*Do this*
Give the material once more, word for word, without any images.

*Given information*
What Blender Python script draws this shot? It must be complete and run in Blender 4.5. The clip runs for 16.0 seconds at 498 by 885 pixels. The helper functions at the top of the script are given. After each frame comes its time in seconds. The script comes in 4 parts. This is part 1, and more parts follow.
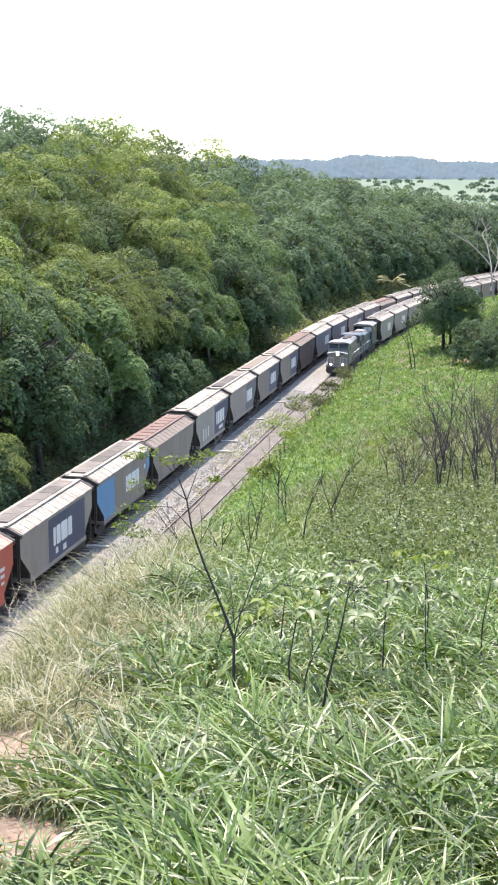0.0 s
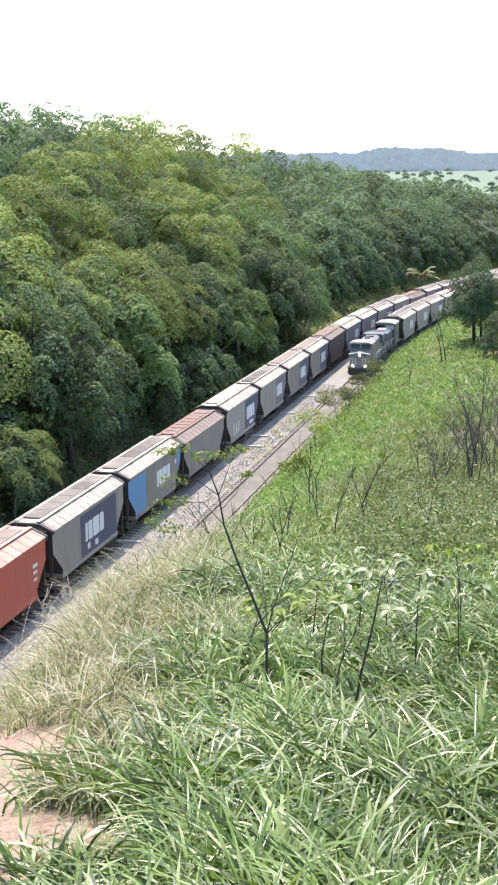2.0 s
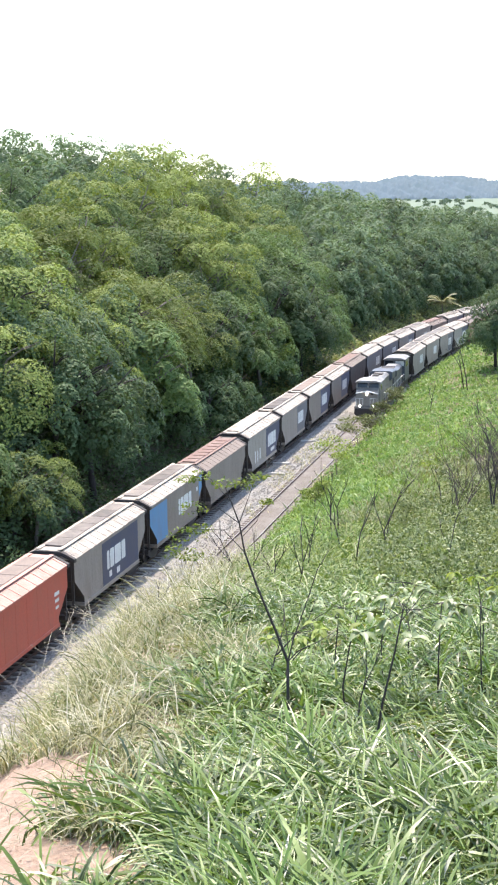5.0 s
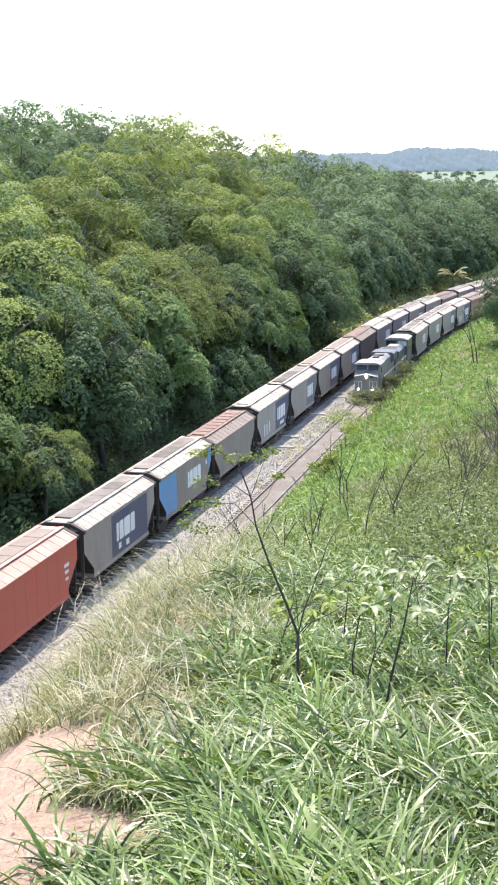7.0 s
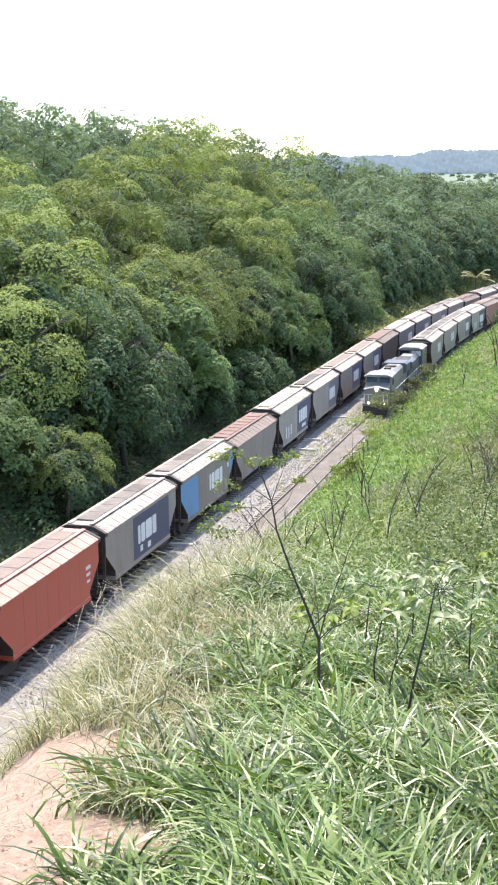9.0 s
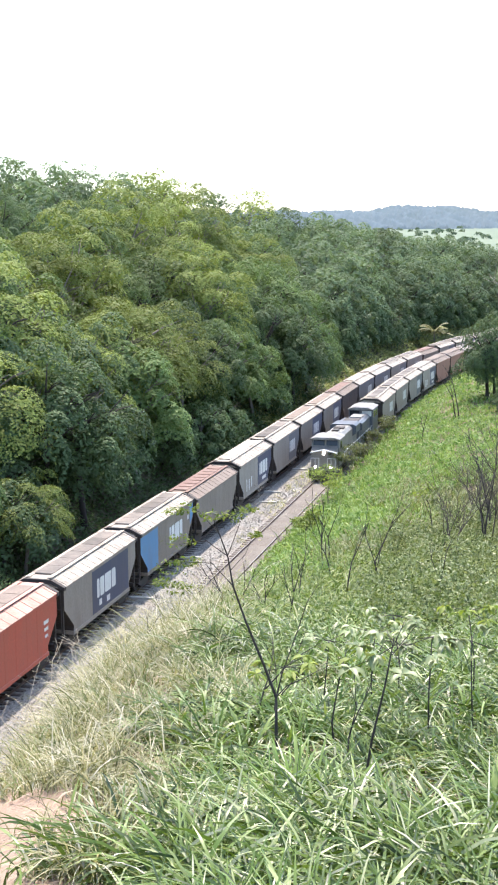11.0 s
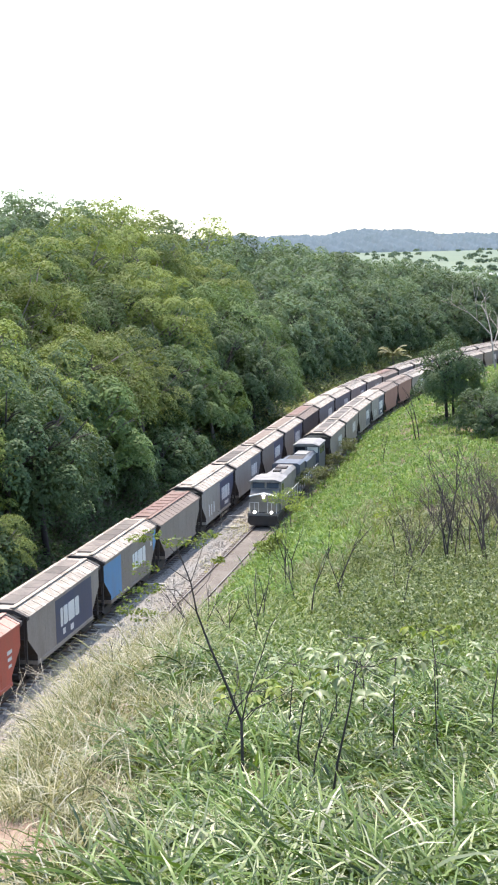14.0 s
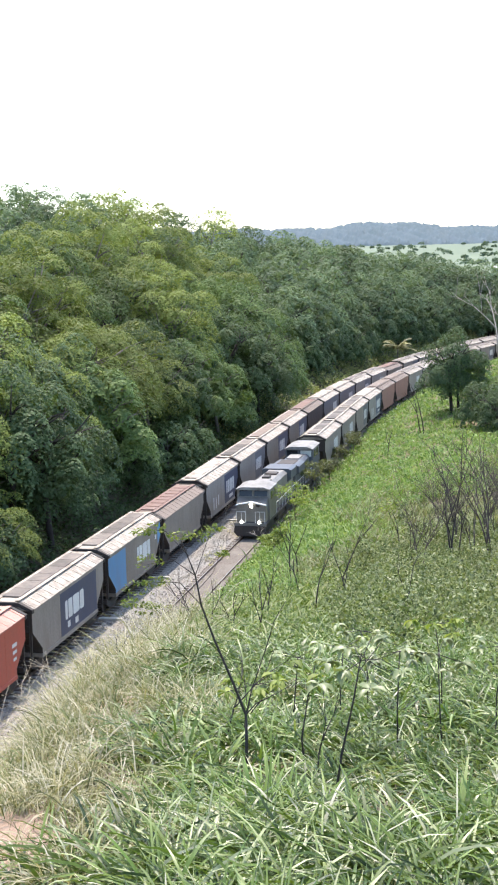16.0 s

*Written answer*
What Blender Python script draws this shot? It must be complete and run in Blender 4.5. The clip runs for 16.0 seconds at 498 by 885 pixels. The helper functions at the top of the script are given. After each frame comes its time in seconds. The script comes in 4 parts. This is part 1, and more parts follow.
0.0 s
2.0 s
5.0 s
7.0 s
9.0 s
11.0 s
14.0 s
16.0 s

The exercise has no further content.